Directions = Give every line again exactly as it appears, please, but not the pictures.

Data =
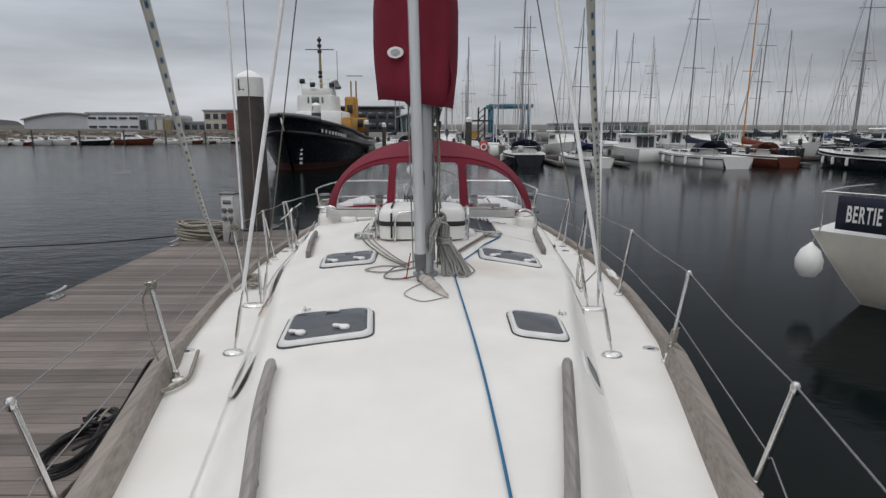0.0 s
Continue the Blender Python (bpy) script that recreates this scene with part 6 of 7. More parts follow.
def sailing_boat(L, B, F, mast_h, hullmat, covermat, label, sparmat=None, group="moored sailing boats", hood=None, fenders=0, boom=True, radar=False):
    """A moored yacht: bow at the origin's side -y, stern at +y / 2."""
    sparmat = sparmat or MASTGREY
    t = thing("sailing_boat", label, "sailing boat", group)
    rr = [[(x, y - L / 2, z) for x, y, z in r] for r in hull_rings(L, B, F)]
    Geo().rings(rr, close=False).obj("hull", hullmat, t, angle=60)
    dk = Geo().sheet([[(r[0][0] * f, r[0][1], r[0][2] + 0.02) for f in (1, 0.5, 0, -0.5, -1)] for r in rr])
    dk.obj("deck", HULLWHITE, t)
    Geo().rings([[(r[0][0], r[0][1], r[0][2]) for r in (rr[-1],)] + [rr[-1][-1]] + [rr[-1][4], rr[-1][3]], [(x, y + 0.02, z) for x, y, z in (rr[-1][0], rr[-1][-1], rr[-1][4], rr[-1][3])]]).obj("transom", hullmat, t, smooth=False)
    for sx in (0, -1):
        Geo().tube([(r[sx][0] * 1.005, r[sx][1], r[sx][2] * 0.82) for r in rr], 0.035, 5).obj("cove_stripe", NAVYCLOTH if hullmat is HULLWHITE else MASTPALE, t)
    # coach roof
    ring = []
    for u, w, h in ((0.26, 0.12, 0.02), (0.34, 0.24, 0.25), (0.62, 0.31, 0.36), (0.66, 0.31, 0.34), (0.67, 0.31, 0.0)):
        y, z = u * L - L / 2, F * (1 + 0.25 * (1 - u) ** 2)
        ring.append([(-w * B, y, z), (-w * B * 0.86, y, z + h), (0, y, z + h * 1.18), (w * B * 0.86, y, z + h), (w * B, y, z)])
    cab = Geo().rings(ring).obj("cabin", HULLWHITE, t, angle=35)
    for sx in (-1, 1):
        for u in (0.40, 0.52):
            Geo().box((sx * B * 0.285, u * L - L / 2, F * 1.1 + 0.2), (0.05, L * 0.09, 0.12), None, 0.01).obj("window", DARKGLASS, cab)
    my = 0.40 * L - L / 2
    Geo().tube([(0, my, F), (0, my + 0.012 * mast_h, F + mast_h)], [0.065, 0.04], 8).obj("mast", sparmat, t)
    for f in (0.48, 0.74)[: 2 if mast_h > 11 else 1]:
        z = F + mast_h * f
        Geo().tube([(-B * 0.27, my + 0.03 * mast_h * f, z), (B * 0.27, my + 0.03 * mast_h * f, z)], 0.03, 5).obj("spreader", sparmat, t)
    for a, b in (((0, -L / 2 + 0.1, F * 1.2), (0, my, F + mast_h * 0.98)), ((0, L / 2 - 0.05, F), (0, my + 0.02 * mast_h, F + mast_h)), ((B * 0.45, my, F), (0, my, F + mast_h * 0.95)), ((-B * 0.45, my, F), (0, my, F + mast_h * 0.95))):
        Geo().tube([a, b], 0.006, 4).obj("stay", MASTGREY, t)
    Geo().tube([(0, -L / 2 + 0.12, F * 1.25 + 0.3), (0, my - 0.08, F + mast_h * 0.9)], [0.045, 0.022], 6).obj("furled_sail", MASTPALE, t)
    if boom:
        by = my + 0.36 * L
        rg = []
        for u, h, w in ((0, 0.75, 0.17), (0.15, 0.5, 0.17), (0.5, 0.34, 0.14), (1.0, 0.2, 0.08)):
            y = my + (by - my) * u
            z = F + 0.85
            rg.append([(w * math.cos(a), y, z + h * 0.5 + h * 0.5 * math.sin(a)) for a in [2 * math.pi * k / 8 for k in range(8)]])
        Geo().rings(rg).obj("sail_cover", covermat, t)
    if hood:
        rg = []
        for u, h, w in ((0.60, 0.10, 0.30), (0.64, 0.75, 0.34), (0.74, 0.85, 0.36)):
            y, z = u * L - L / 2, F + 0.25
            rg.append([(w * B * math.cos(a), y, z + h * math.sin(a) ** 0.7) for a in [math.pi * k / 8 for k in range(9)]])
        Geo().sheet(rg).obj("spray_hood", hood, t, thick=0.04)
    for sx in (-1, 1):
        top = [(sx * abs(rr[i][0][0]) * 0.95, rr[i][0][1], rr[i][0][2] + 0.55) for i in range(1, 13, 2)]
        Geo().tube(top, 0.014, 4).obj("guard_wire", STEEL, t)
        for i in range(1, 13, 2):
            Geo().tube([(sx * abs(rr[i][0][0]) * 0.95, rr[i][0][1], rr[i][0][2]), (sx * abs(rr[i][0][0]) * 0.95, rr[i][0][1], rr[i][0][2] + 0.55)], 0.014, 4).obj("stanchion", STEEL, t)
    # stern rail, waterline stripe and gear hung on the rail
    e = rr[-1][0]
    Geo().tube([(-abs(e[0]) * 0.95, e[1] - 1.0, F + 0.6), (-abs(e[0]) * 0.95, e[1] - 0.05, F + 0.62), (abs(e[0]) * 0.95, e[1] - 0.05, F + 0.62), (abs(e[0]) * 0.95, e[1] - 1.0, F + 0.6)], 0.02, 5).obj("stern_rail", STEEL, t)
    Geo().box((abs(e[0]) * 0.6, e[1] - 0.05, F + 0.45), (0.42, 0.16, 0.5), None, 0.07).obj("horseshoe_buoy", MASTPALE if hullmat is HULLNAVY else NAVYCLOTH, t)
    Geo().box((-abs(e[0]) * 0.55, e[1], F + 0.5), (0.26, 0.3, 0.5), None, 0.08).obj("outboard_motor", BLACK, t)
    for sx in (0, -1):
        Geo().tube([(r[3 if sx == 0 else 4][0] * 1.01, r[3][1], 0.1) for r in rr], 0.05, 5).obj("waterline_stripe", NAVYCLOTH if hullmat is HULLWHITE else TUGRED, t)
    for k in range(fenders):
        i = 4 + 2 * k
        r = rr[min(i, 12)]
        for sx in (-1, 1):
            Geo().lathe([(0.0, -0.3), (0.10, -0.26), (0.12, 0.0), (0.10, 0.26), (0.0, 0.3)], (sx * (abs(r[0][0]) + 0.1), r[0][1], F * 0.55), 8).obj("fender", WHITEPL, t)
    return t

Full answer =
0.0 s
Continue the Blender Python (bpy) script that recreates this scene with part 6 of 7. More parts follow.
def sailing_boat(L, B, F, mast_h, hullmat, covermat, label, sparmat=None, group="moored sailing boats", hood=None, fenders=0, boom=True, radar=False):
    """A moored yacht: bow at the origin's side -y, stern at +y / 2."""
    sparmat = sparmat or MASTGREY
    t = thing("sailing_boat", label, "sailing boat", group)
    rr = [[(x, y - L / 2, z) for x, y, z in r] for r in hull_rings(L, B, F)]
    Geo().rings(rr, close=False).obj("hull", hullmat, t, angle=60)
    dk = Geo().sheet([[(r[0][0] * f, r[0][1], r[0][2] + 0.02) for f in (1, 0.5, 0, -0.5, -1)] for r in rr])
    dk.obj("deck", HULLWHITE, t)
    Geo().rings([[(r[0][0], r[0][1], r[0][2]) for r in (rr[-1],)] + [rr[-1][-1]] + [rr[-1][4], rr[-1][3]], [(x, y + 0.02, z) for x, y, z in (rr[-1][0], rr[-1][-1], rr[-1][4], rr[-1][3])]]).obj("transom", hullmat, t, smooth=False)
    for sx in (0, -1):
        Geo().tube([(r[sx][0] * 1.005, r[sx][1], r[sx][2] * 0.82) for r in rr], 0.035, 5).obj("cove_stripe", NAVYCLOTH if hullmat is HULLWHITE else MASTPALE, t)
    # coach roof
    ring = []
    for u, w, h in ((0.26, 0.12, 0.02), (0.34, 0.24, 0.25), (0.62, 0.31, 0.36), (0.66, 0.31, 0.34), (0.67, 0.31, 0.0)):
        y, z = u * L - L / 2, F * (1 + 0.25 * (1 - u) ** 2)
        ring.append([(-w * B, y, z), (-w * B * 0.86, y, z + h), (0, y, z + h * 1.18), (w * B * 0.86, y, z + h), (w * B, y, z)])
    cab = Geo().rings(ring).obj("cabin", HULLWHITE, t, angle=35)
    for sx in (-1, 1):
        for u in (0.40, 0.52):
            Geo().box((sx * B * 0.285, u * L - L / 2, F * 1.1 + 0.2), (0.05, L * 0.09, 0.12), None, 0.01).obj("window", DARKGLASS, cab)
    my = 0.40 * L - L / 2
    Geo().tube([(0, my, F), (0, my + 0.012 * mast_h, F + mast_h)], [0.065, 0.04], 8).obj("mast", sparmat, t)
    for f in (0.48, 0.74)[: 2 if mast_h > 11 else 1]:
        z = F + mast_h * f
        Geo().tube([(-B * 0.27, my + 0.03 * mast_h * f, z), (B * 0.27, my + 0.03 * mast_h * f, z)], 0.03, 5).obj("spreader", sparmat, t)
    for a, b in (((0, -L / 2 + 0.1, F * 1.2), (0, my, F + mast_h * 0.98)), ((0, L / 2 - 0.05, F), (0, my + 0.02 * mast_h, F + mast_h)), ((B * 0.45, my, F), (0, my, F + mast_h * 0.95)), ((-B * 0.45, my, F), (0, my, F + mast_h * 0.95))):
        Geo().tube([a, b], 0.006, 4).obj("stay", MASTGREY, t)
    Geo().tube([(0, -L / 2 + 0.12, F * 1.25 + 0.3), (0, my - 0.08, F + mast_h * 0.9)], [0.045, 0.022], 6).obj("furled_sail", MASTPALE, t)
    if boom:
        by = my + 0.36 * L
        rg = []
        for u, h, w in ((0, 0.75, 0.17), (0.15, 0.5, 0.17), (0.5, 0.34, 0.14), (1.0, 0.2, 0.08)):
            y = my + (by - my) * u
            z = F + 0.85
            rg.append([(w * math.cos(a), y, z + h * 0.5 + h * 0.5 * math.sin(a)) for a in [2 * math.pi * k / 8 for k in range(8)]])
        Geo().rings(rg).obj("sail_cover", covermat, t)
    if hood:
        rg = []
        for u, h, w in ((0.60, 0.10, 0.30), (0.64, 0.75, 0.34), (0.74, 0.85, 0.36)):
            y, z = u * L - L / 2, F + 0.25
            rg.append([(w * B * math.cos(a), y, z + h * math.sin(a) ** 0.7) for a in [math.pi * k / 8 for k in range(9)]])
        Geo().sheet(rg).obj("spray_hood", hood, t, thick=0.04)
    for sx in (-1, 1):
        top = [(sx * abs(rr[i][0][0]) * 0.95, rr[i][0][1], rr[i][0][2] + 0.55) for i in range(1, 13, 2)]
        Geo().tube(top, 0.014, 4).obj("guard_wire", STEEL, t)
        for i in range(1, 13, 2):
            Geo().tube([(sx * abs(rr[i][0][0]) * 0.95, rr[i][0][1], rr[i][0][2]), (sx * abs(rr[i][0][0]) * 0.95, rr[i][0][1], rr[i][0][2] + 0.55)], 0.014, 4).obj("stanchion", STEEL, t)
    # stern rail, waterline stripe and gear hung on the rail
    e = rr[-1][0]
    Geo().tube([(-abs(e[0]) * 0.95, e[1] - 1.0, F + 0.6), (-abs(e[0]) * 0.95, e[1] - 0.05, F + 0.62), (abs(e[0]) * 0.95, e[1] - 0.05, F + 0.62), (abs(e[0]) * 0.95, e[1] - 1.0, F + 0.6)], 0.02, 5).obj("stern_rail", STEEL, t)
    Geo().box((abs(e[0]) * 0.6, e[1] - 0.05, F + 0.45), (0.42, 0.16, 0.5), None, 0.07).obj("horseshoe_buoy", MASTPALE if hullmat is HULLNAVY else NAVYCLOTH, t)
    Geo().box((-abs(e[0]) * 0.55, e[1], F + 0.5), (0.26, 0.3, 0.5), None, 0.08).obj("outboard_motor", BLACK, t)
    for sx in (0, -1):
        Geo().tube([(r[3 if sx == 0 else 4][0] * 1.01, r[3][1], 0.1) for r in rr], 0.05, 5).obj("waterline_stripe", NAVYCLOTH if hullmat is HULLWHITE else TUGRED, t)
    for k in range(fenders):
        i = 4 + 2 * k
        r = rr[min(i, 12)]
        for sx in (-1, 1):
            Geo().lathe([(0.0, -0.3), (0.10, -0.26), (0.12, 0.0), (0.10, 0.26), (0.0, 0.3)], (sx * (abs(r[0][0]) + 0.1), r[0][1], F * 0.55), 8).obj("fender", WHITEPL, t)
    return t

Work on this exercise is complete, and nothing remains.